Characteristics of Big Data
Big Data is characterized by four V's.
i) Volume : As our data volume increase the traditional infrastructure is unable to handle it. Managing such humongous data with current budget is not feasible. Organisation is flooded with growing data sometimes in the range of petabytes.
ii)Velocity : Now we have multiple point of data source. Some of them like sensors generates data at such a large pace with equally large volume, retaining them has become a challenge. We have to improve our response time. Some real time data like fraud detection must be processed immediately.

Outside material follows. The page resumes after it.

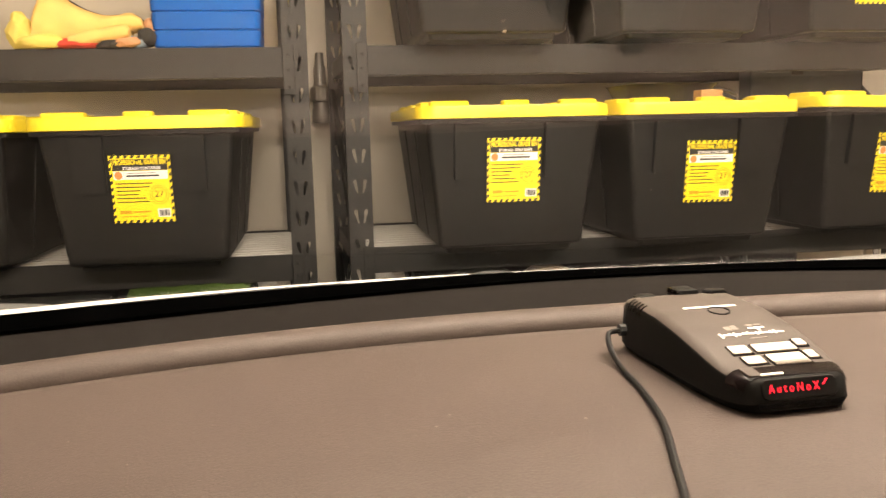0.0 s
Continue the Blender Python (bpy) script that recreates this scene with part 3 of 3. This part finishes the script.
jug = thing("white_jug", -0.10, 2.78, 0.262, "white plastic jug on the bottom shelf", "jug")
part("jug_body", loft([at_z(rounded(0.16, 0.14, 0.04, 5), 0.001), at_z(rounded(0.17, 0.15, 0.04, 5), 0.30), at_z(rounded(0.10, 0.09, 0.03, 5), 0.38), at_z(rounded(0.05, 0.05, 0.024, 5), 0.41)]), WHITE, jug, smooth=True)
part("cap", loft([at_z(rounded(0.054, 0.054, 0.026, 5), 0.411), at_z(rounded(0.054, 0.054, 0.026, 5), 0.435)]), CREAM, jug, smooth=True)
sack = thing("paper_sack", -0.47, 2.70, 0.252, "white paper sack on the bottom shelf", "sack")
part("sack_body", lump(0, 0, 0.22, 0.07, 0.07, 0.22, 0.012, 0.06, 31, 0.002), WHITE, sack, smooth=True)
tool = thing("hand_tools", 1.50, 2.46, 0.262, "bundle of hand tools in a black bucket", "bucket")
part("bucket", loft([at_z(rounded(0.20, 0.20, 0.098, 8), 0.001), at_z(rounded(0.25, 0.25, 0.122, 8), 0.34), at_z(rounded(0.235, 0.235, 0.115, 8), 0.34), at_z(rounded(0.19, 0.19, 0.092, 8), 0.01)]), TOTE, tool, smooth=True)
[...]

iii)Variety : Now we have both type of data Structured as well as unstructured. Like texts, sensor data, audio and video clips. If we have to analyse both together then new approach is required. And the irony is 80% of data is unstructured.
iv) Veracity : Establishing trust on the data is also a challenge. As bad input will result in bad output. We are devoting so much of time in analysing the data the data must be trustworthy.
Big Data Strategy
All source of data must be fully exploited by organization. While making decisions executive should consider not only operational data and customer demographics, but also customer feedback,details in contracts and agreements and other type of unstructured data and content.

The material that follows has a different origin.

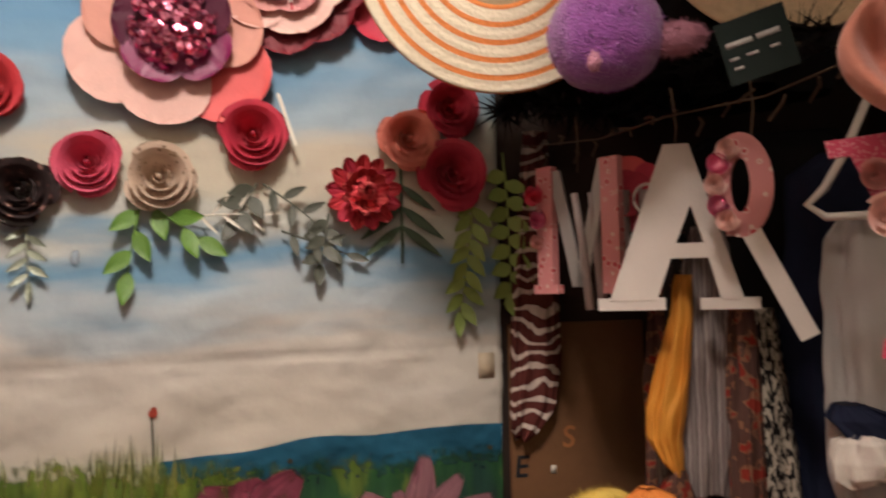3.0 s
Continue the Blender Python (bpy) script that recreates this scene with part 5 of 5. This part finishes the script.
for x0, x1, y0, y1 in ((-0.03, -0.002, 0.010, 0.016), (0.002, 0.026, 0.010, 0.016), (-0.03, -0.02, -0.004, -0.001), (-0.012, 0.0, -0.004, -0.001), (0.012, 0.022, -0.004, -0.001), (-0.028, -0.018, -0.015, -0.012)):
    part("print_bar", box(bmesh.new(), x0, x1, y0, y1, 0.001, 0.0014), GREYBAG, tagob)
garl = thing("wire_garland", pose(0, 0, 0), "thin jute and wire garland with knots", "garland")
part("cord", tube(bmesh.new(), [(0.97, -0.10, 1.36), (1.02, -0.3, 1.34), (1.05, -0.45, 1.345), (1.08, -0.62, 1.335), (1.12, -0.85, 1.36), (1.2, -1.1, 1.40)], 0.0014, 5), bpy.data.materials["jute"], garl)
for k in range(16):
    p = Vector((0.99 + 0.009 * k, -0.15 - 0.045 * k, 1.34 + 0.01 * math.sin(k * 2.1)))
    q = p + Vector((0.02 * (rnd.random() - 0.5), 0.02, 0.05 * (rnd.random() - 0.6)))
    part("knot", tube(bmesh.new(), [p, (p + q) / 2 + Vector((0.008, 0, 0.006)), q], 0.0022, 5), bpy.data.materials["jute"], garl)

# hats and soft toys
def hat(name, label, c, normal, R, hole, material, depth, sag=0.02, crown=None):
    ob = thing(name, look(c, Vector(c) - Vector(normal)), label, "hat", "hats")
    b = bmesh.new()
    grid(b, lambda u, v: ((hole + (R - hole) * v) * math.cos(6.2832 * u), (hole + (R - hole) * v) * math.sin(6.2832 * u), sag * math.sin(2 * 6.2832 * u + 1) * v + 0.0012 * math.sin(60 * v)), 72, 26, True)
    br = part("brim", b, material, ob)
    br.modifiers.new("thickness", "SOLIDIFY").thickness = 0.003
    b = bmesh.new()
    rows = grid(b, lambda u, v: (hole * (1 - 0.25 * v * v) * math.cos(6.2832 * u), hole * (1 - 0.25 * v * v) * math.sin(6.2832 * u), -depth * v), 48, 12, True)
    b.faces.new(rows[-1])
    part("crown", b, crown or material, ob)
    return ob


# crown in plain brown, darker than the ringed brim
hat("striped_sun_hat", "wide white straw sun hat with orange rings", (0.825, -0.42, 1.576), (-0.25, -1, -0.12), 0.196, 0.08, HATMAT, 0.09, 0.012, mat("brown_hat_crown", (0.30, 0.22, 0.13), 0.8))
hat("straw_hat", "natural straw hat with woven braid rings", (1.21, -0.52, 1.655), (-0.4, -1, -0.15), 0.205, 0.08, mat("natural_straw", (0.72, 0.55, 0.36), 0.8, vary=0.2, scale=90, bump=0.8, bump_scale=120), 0.09, 0.01)
hat("black_felt_hat", "black felt hat with a soft brim", (0.98, -0.52, 1.67), (-0.3, -1, -0.1), 0.125, 0.07, BLACK, -0.08, 0.01)
fuzz = thing("black_feather_boa", pose(0.99, -0.12, 1.42), "fluffy black feather boa", "feather boa")
bm = bmesh.new()
for k in range(900):
    a = k / 900
    c = Vector((-0.06 + 0.26 * a, 0.02 - 0.5 * a * a, 0.02 * math.sin(9 * a)))
    d = Vector((rnd.gauss(0, 1), rnd.gauss(0, 1), rnd.gauss(0, 1))).normalized() * (0.035 + 0.03 * rnd.random())
    s = d.orthogonal().normalized() * 0.006
    bm.faces.new([bm.verts.new(c - s), bm.verts.new(c + s), bm.verts.new(c + d)])
tagged(part("plumage", bm, BLACK, fuzz), "black feathers", kind="stuff")
for nm, mm in (("black_wig", pose(1.12, -0.20, 1.58)), ("black_bag", pose(1.25, -0.35, 1.52))):
    o = thing(nm, mm, "black soft bag hung under the hats" if "bag" in nm else "black fuzzy bundle under the hats", "bag" if "bag" in nm else "bundle")
    cloth_tube("body", o, BLACK, [(0.16, 0, 0, 0.05, 0.05), (0.1, 0, 0, 0.13, 0.1), (0, 0, 0, 0.15, 0.12), (-0.12, 0, 0, 0.12, 0.1)], 7, 0.12, 90)


def fuzzy(name, parent, c, r, material, n, hair, seed, label=""):
    """A soft lump with a coat of short hairs."""
    q = random.Random(seed)
    b = bmesh.new()
    bmesh.ops.create_icosphere(b, subdivisions=4, radius=1)
    for v in b.verts:
        v.co = Vector((v.co.x * r[0], v.co.y * r[1], v.co.z * r[2])) * (1 + 0.05 * noise.noise(v.co * 2.5 + Vector((seed, 0, 0)))) + Vector(c)
    for k in range(n):
        d = Vector((q.gauss(0, 1), q.gauss(0, 1), q.gauss(0, 1))).normalized()
        p = Vector((d.x * r[0], d.y * r[1], d.z * r[2])) * 0.97 + Vector(c)
        s = d.orthogonal().normalized() * 0.0012
        e = p + d * hair * (0.6 + 0.6 * q.random()) + Vector((q.gauss(0, 1), q.gauss(0, 1), q.gauss(0, 1))) * hair * 0.35
        b.faces.new([b.verts.new(p - s), b.verts.new(p + s), b.verts.new(e)])
    return part(name, b, material, parent, label)


toy = thing("plush_toy", pose(0.925, -0.525, 1.425, 0, 0, -30), "purple plush toy hanging under the hat", "plush toy")
fuzzy("body", toy, (0, 0, 0), (0.072, 0.06, 0.068), PLUSH, 5000, 0.004, 4)
fuzzy("tail", toy, (0.085, 0.0, -0.01), (0.035, 0.02, 0.02), PLUSHPINK, 500, 0.006, 5, "dusty pink plush limb")
fuzzy("ear", toy, (-0.005, 0.0, 0.075), (0.03, 0.02, 0.03), PLUSH, 400, 0.006, 6)
fuzzy("tuft", toy, (-0.01, -0.058, -0.045), (0.008, 0.008, 0.012), PLUSHPINK, 60, 0.004, 7)

beret = thing("knit_beret", pose(1.064, -0.862, 1.326, 0, 0, -40) @ Matrix.Scale(0.94, 4), "folded peach wool beret", "beret")
bm = bmesh.new()
grid(bm, lambda u, v: ((0.066 * math.sin(math.pi * (0.02 + 0.96 * v)) ** 0.6) * math.cos(6.2832 * u) * (1 + 0.10 * math.sin(2 * 6.2832 * u + 2 * v)), 0.042 * math.sin(math.pi * (0.02 + 0.96 * v)) ** 0.6 * math.sin(6.2832 * u) * (1 - 1.7 * math.exp(-((6.2832 * u - 4.15 - 0.5 * (v - 0.5)) / 0.27) ** 2 - (v - 0.52) ** 2 * 10) - 1.6 * math.exp(-((6.2832 * u - 5.3 + 0.4 * (v - 0.5)) / 0.27) ** 2 - (v - 0.52) ** 2 * 10)), 0.07 - 0.14 * v), 90, 26, True)
part("body", bm, PEACHKNIT, beret)
tas = thing("yarn_tassel", pose(1.12, -0.945, 1.258), "peach yarn tassel on a braided cord", "tassel")
bm = bmesh.new()
for k in range(60):
    a, q = rnd.random() * 6.283, rnd.random() * 0.026
    tube(bm, [(0.3 * q * math.cos(a), 0.3 * q * math.sin(a), 0.03), (q * math.cos(a), q * math.sin(a), -0.01), (1.1 * q * math.cos(a), 1.1 * q * math.sin(a), -0.055 - 0.008 * rnd.random())], 0.0016, 4, 0.001)
part("fringe", bm, PEACHKNIT, tas)
for k in range(8):
    part("braid_knot", tube(bmesh.new(), [(0.006 * (-1) ** k, 0, 0.03 + 0.012 * k), (0, -0.004, 0.038 + 0.012 * k), (-0.006 * (-1) ** k, 0, 0.044 + 0.012 * k)], 0.006, 6), PEACHKNIT, tas)
pom = thing("net_pompom", pose(0.985, -0.36, 0.755), "large yellow net pompom with an orange net scarf", "pompom")
fuzzy("ball", pom, (0, 0, 0), (0.078, 0.07, 0.072), YELLOWNET, 3600, 0.008, 8)
fuzzy("lower_ball", pom, (0.02, 0.0, -0.13), (0.10, 0.09, 0.09), YELLOWNET, 3000, 0.008, 9)
cloth_tube("orange_scarf", pom, ORANGENET, [(0.078, 0.050, -0.03, 0.012, 0.012), (0.068, 0.048, -0.045, 0.034, 0.028), (0.04, 0.046, -0.055, 0.046, 0.036), (0.0, 0.052, -0.065, 0.040, 0.032), (-0.025, 0.06, -0.07, 0.022, 0.02), (-0.06, 0.07, -0.085, 0.030, 0.02), (-0.13, 0.10, -0.105, 0.042, 0.02), (-0.2, 0.13, -0.11, 0.034, 0.02)], 7, 0.16, 55, "knotted orange net scarf")

# ceiling lamp
fix = thing("ceiling_lamp", pose(LAMP[0], LAMP[1], LAMP[2] + 0.14), "plain bulb socket hanging on a short cord", "lamp")
part("socket", tube(bmesh.new(), [(0, 0, 0.10), (0, 0, 0.05), (0, 0, 0.02)], 0.02, 24, 0.035), WHITEPLASTIC, fix)
part("cord", tube(bmesh.new(), [(0, 0, 0.24), (0, 0, 0.17), (0, 0, 0.10)], 0.004, 8), WHITEPLASTIC, fix)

Factors for Big Data Strategy
i) Integrate and manage full variety, velocity and volume of data
ii)Apply advanced analytics to information in its native form
iii)Visualize all available data for ad-hocs analysis
iv)Development environment for building new analytic applications
v) Workload optimization and scheduling
v) Security and governance
People get confused with Big Data as a technology. It is not just technology, it is a business strategy for utilizing information resource. Success at each entry point
is accelerated by products within Big Data platform which helps in building the foundation for future requirements by expanding further into the big data platform
Big Data Tool
i) Hadoop
ii)Cloudera
iii)MongoDB
iv)Talend
Hadoop - "Hadoop is big data and big data is Hadoop". This is what most of the people think. But it is not like that. Hadoop is just one of the flavour of Big Data. It is an open source software framework for storage of very large dataset. It has enormous storage of any kind of data coupled with efficient processing system. It can handle concurrent task.

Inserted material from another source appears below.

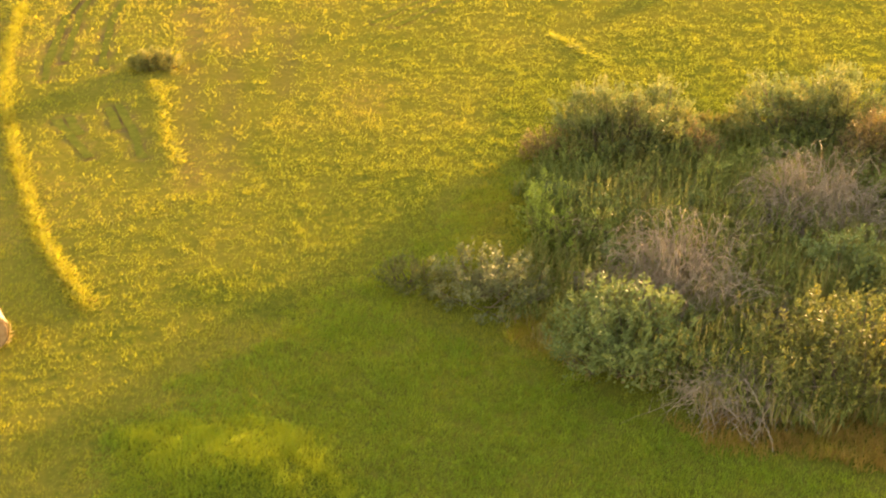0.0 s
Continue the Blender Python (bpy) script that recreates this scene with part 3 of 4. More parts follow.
THICKET_GROUP = "shrubs of the thicket"
shrub("willow_shrub", "rounded grey-green willow shrub at the meadow's edge", 7.9, 49.8, 2.9, 2.3, 3.2, olive_mat, 2500, 17, 0.13, 101, bare=0.6, lumps=0.5, group=THICKET_GROUP)
shrub("reddish_shrub", "low rusty brown shrub beside the willow", 4.5, 49.2, 1.3, 1.0, 1.25, rust_mat, 260, 10, 0.13, 102, group=THICKET_GROUP)
shrub("willow_shrub", "broad dark olive shrub with pale tips", 16.0, 51.4, 3.4, 2.5, 3.4, olive_mat, 2500, 17, 0.13, 103, bare=0.6, lumps=0.5, group=THICKET_GROUP)
shrub("willow_shrub", "tall dense yellowish willow shrub with sunlit gold in its leaf colour", 20.4, 46.9, 3.1, 3.1, 3.8, sunlit_willow_mat, 2700, 17, 0.13, 104, bare=0.6, lumps=0.5, group=THICKET_GROUP)
shrub("rusty_shrub", "rusty brown shrub between two willows", 17.6, 48.0, 1.5, 1.3, 2.5, rust_mat, 520, 12, 0.13, 105, group=THICKET_GROUP)
shrub("rusty_shrub", "rusty yellow shrub leaning on a willow", 10.3, 48.7, 1.1, 1.0, 1.8, rust_mat, 380, 12, 0.12, 117, group=THICKET_GROUP)
shrub("willow_bush", "light green leafy willow bush on the grass", 5.6, 33.3, 2.1, 1.8, 2.6, green_mat, 820, 13, 0.18, 106, group=THICKET_GROUP, slim=0.28)
shrub("grey_shrub", "low grey-green shrub with dark stems", 1.5, 37.2, 1.8, 1.5, 1.9, willow_mat, 460, 11, 0.15, 107, group=THICKET_GROUP)
shrub("grey_shrub", "low pale grey-green shrub beside grass", -0.9, 37.9, 1.1, 1.0, 1.15, leafy_mat, 220, 10, 0.14, 108, group=THICKET_GROUP)
# small yellow cards on a few shoot tips
shrub("yellow_flecked_shrub", "green shrub with yellow flecks on its top", 11.9, 32.0, 2.6, 2.0, 3.1, leafy_mat, 760, 12, 0.16, 109, group=THICKET_GROUP, extra=(gold_mat, 0.014, 0.1, "yellow flecks"))
shrub("leafy_shrub", "fresh green leafy shrub among dry weeds", 13.8, 37.9, 1.9, 1.5, 2.1, green_mat, 420, 12, 0.19, 110, group=THICKET_GROUP)
shrub("leafy_shrub", "bright green leafy shrub on the grass edge", 3.9, 42.8, 1.0, 2.6, 1.3, lime_mat, 520, 10, 0.13, 111, group=THICKET_GROUP)
shrub("golden_shrub", "low golden shrub along the sunlit edge", 20.6, 39.4, 2.4, 1.7, 1.6, sunny_mat, 900, 13, 0.11, 112, group=THICKET_GROUP)
shrub("golden_shrub", "low golden shrub along the sunlit edge", 22.2, 42.4, 1.0, 1.5, 1.4, sunny_mat, 460, 13, 0.11, 113, group=THICKET_GROUP)
shrub("golden_shrub", "low golden shrub along the sunlit edge", 20.2, 36.2, 1.9, 1.6, 1.4, sunny_mat, 620, 13, 0.11, 115, group=THICKET_GROUP)
shrub("golden_shrub", "small golden shrub at the grass edge", 22.4, 37.6, 0.8, 1.2, 0.8, sunny_mat, 280, 12, 0.1, 116, group=THICKET_GROUP)
shrub("pale_weeds", "pale flowering weeds with reddish stems", 4.9, 41.3, 0.9, 0.8, 1.3, rust_mat, 90, 8, 0.13, 114, group=THICKET_GROUP, extra=(pale_mat, 0.5, 0.1, "pale seed heads"))
bramble("dry_brambles", "tangle of bare grey-brown arching twigs", 13.9, 42.8, 2.3, 1.8, 2.7, 430, 121)
bramble("dry_brambles", "tangle of bare grey-brown arching twigs", 8.0, 37.0, 2.0, 2.0, 2.7, 460, 122)
bramble("dry_brambles", "low bare twigs fallen onto the grass", 8.7, 31.2, 1.6, 0.9, 1.1, 240, 123)
bramble("dry_brambles", "tangle of bare grey-brown arching twigs", 18.3, 41.0, 1.8, 1.4, 1.7, 260, 124)


def weed_field(name, label, outline, count, height, leaves, size, mat, seed, skip=0.0):
    """Upright weeds over an outline of the plan: joined, too many to count."""
    rs = np.random.default_rng(seed)
    xs, ys = [p[0] for p in outline], [p[1] for p in outline]
    x, y = rs.uniform(min(xs), max(xs), count * 3), rs.uniform(min(ys), max(ys), count * 3)
    ok = (area(x, y, outline, 0.6) > 0.5) & (vnoise(x, y, 1.6, 61) > skip)
    x, y = x[ok][:count], y[ok][:count]
    n = len(x)
    H = height * (0.45 + 0.9 * vnoise(x, y, 1.8, 62)) * rs.uniform(0.7, 1.25, n) * np.clip((52.5 - y) / 5, 0.4, 1) * np.clip((x - 2.5) / 3, 0.45, 1) * np.clip((23 - x) / 4, 0.4, 1)
    lean = rs.normal(0, 0.12, (n, 2)) * H[:, None]
    k = np.repeat(np.arange(n), leaves)
    t = 0.15 + 0.85 * rs.random(len(k))
    a = rs.random(len(k)) * 2 * np.pi
    at = np.stack([x[k] + lean[k, 0] * t, y[k] + lean[k, 1] * t, H[k] * t], 1)
    open_ = 0.62 * (1 - t) + 0.25
    way = unit(np.stack([np.cos(a) * open_, np.sin(a) * open_, np.full(len(k), 0.8)], 1) + rs.normal(0, 0.12, (len(k), 3)))
    L = size * rs.uniform(0.7, 1.3, len(k)) * (1.25 - 0.65 * t)
    v, f = leaf_cards(at, way, L, L * 0.36, rs)
    plant = np.clip(0.5 * rs.random(n) + 0.6 * (vnoise(x, y, 2.5, 63) - 0.1), 0, 1)
    tone = np.clip(plant[k] * 0.75 + 0.25 * rs.random(len(k)), 0, 1)
    ob = new(name, mesh_from(name, v, f, mat, tone=np.repeat(tone, 4)))
    return tagged(ob, label, "weeds", kind="stuff")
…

Cloudera - Cloudera has some additional features which allow people working in an organisation better access to the data.It is an enterprise solution in which hadoop
can be implemented. It is more secure. As we are storing sensitive data, data security is more important.
MongoDB - It is a modern approach which helps in storing unstructured data in a proper way.
Talend - It is also open source company with a number of products.
We are dealing with data for so many years. But in today's landscape the emphasis has shifted to analytics and Big Data.
Best result can be expected from analytics only when it is provided with high quantity and high quality of data. The more data we have, the better decision we get. Currently data of size of data we deal with is in petabytes which will in future will scale to zeta bytes. With the evolution of technology over the year we are proficient in dealing with massive database, data marts and data warehouses. But now things have changed. We are getting data from different sources which are largely unstructured. So it is a new challenge for the organization how to handle that vast amount of data both structured and unstructured. This situation is dealt with Big Data.
We have reached a point of Data Explosion. From where we are getting all these data. The below diagram explain this.
The data comes from multiple source sensors that gather climate information, contents posted on social media, online transactions record, call details records, cell phone GPS signals, CCTV cameras.
Characteristics of Big Data
Big Data is characterized by four V's.
i) Volume : As our data volume increase the traditional infrastructure is unable to handle it. Managing such humongous data with current budget is not feasible. Organisation is flooded with growing data sometimes in the range of petabytes.
ii)Velocity : Now we have multiple point of data source. Some of them like sensors generates data at such a large pace with equally large volume, retaining them has become a challenge. We have to improve our response time. Some real time data like fraud detection must be processed immediately.
iii)Variety : Now we have both type of data Structured as well as unstructured. Like texts, sensor data, audio and video clips. If we have to analyse both together then new approach is required. And the irony is 80% of data is unstructured.
iv) Veracity : Establishing trust on the data is also a challenge. As bad input will result in bad output. We are devoting so much of time in analysing the data the data must be trustworthy.
Big Data Strategy
All source of data must be fully exploited by organization. While making decisions executive should consider not only operational data and customer demographics, but also customer feedback,details in contracts and agreements and other type of unstructured data and content.
Factors for Big Data Strategy
i) Integrate and manage full variety, velocity and volume of data
ii)Apply advanced analytics to information in its native form
iii)Visualize all available data for ad-hocs analysis
iv)Development environment for building new analytic applications
v) Workload optimization and scheduling
v) Security and governance
People get confused with Big Data as a technology. It is not just technology, it is a business strategy for utilizing information resource. Success at each entry point
is accelerated by products within Big Data platform which helps in building the foundation for future requirements by expanding further into the big data platform
Big Data Tool
i) Hadoop
ii)Cloudera
iii)MongoDB
iv)Talend
Hadoop - "Hadoop is big data and big data is Hadoop". This is what most of the people think. But it is not like that. Hadoop is just one of the flavour of Big Data. It is an open source software framework for storage of very large dataset. It has enormous storage of any kind of data coupled with efficient processing system. It can handle concurrent task.
Cloudera - Cloudera has some additional features which allow people working in an organisation better access to the data.It is an enterprise solution in which hadoop
can be implemented. It is more secure. As we are storing sensitive data, data security is more important.
MongoDB - It is a modern approach which helps in storing unstructured data in a proper way.
Talend - It is also open source company with a number of products.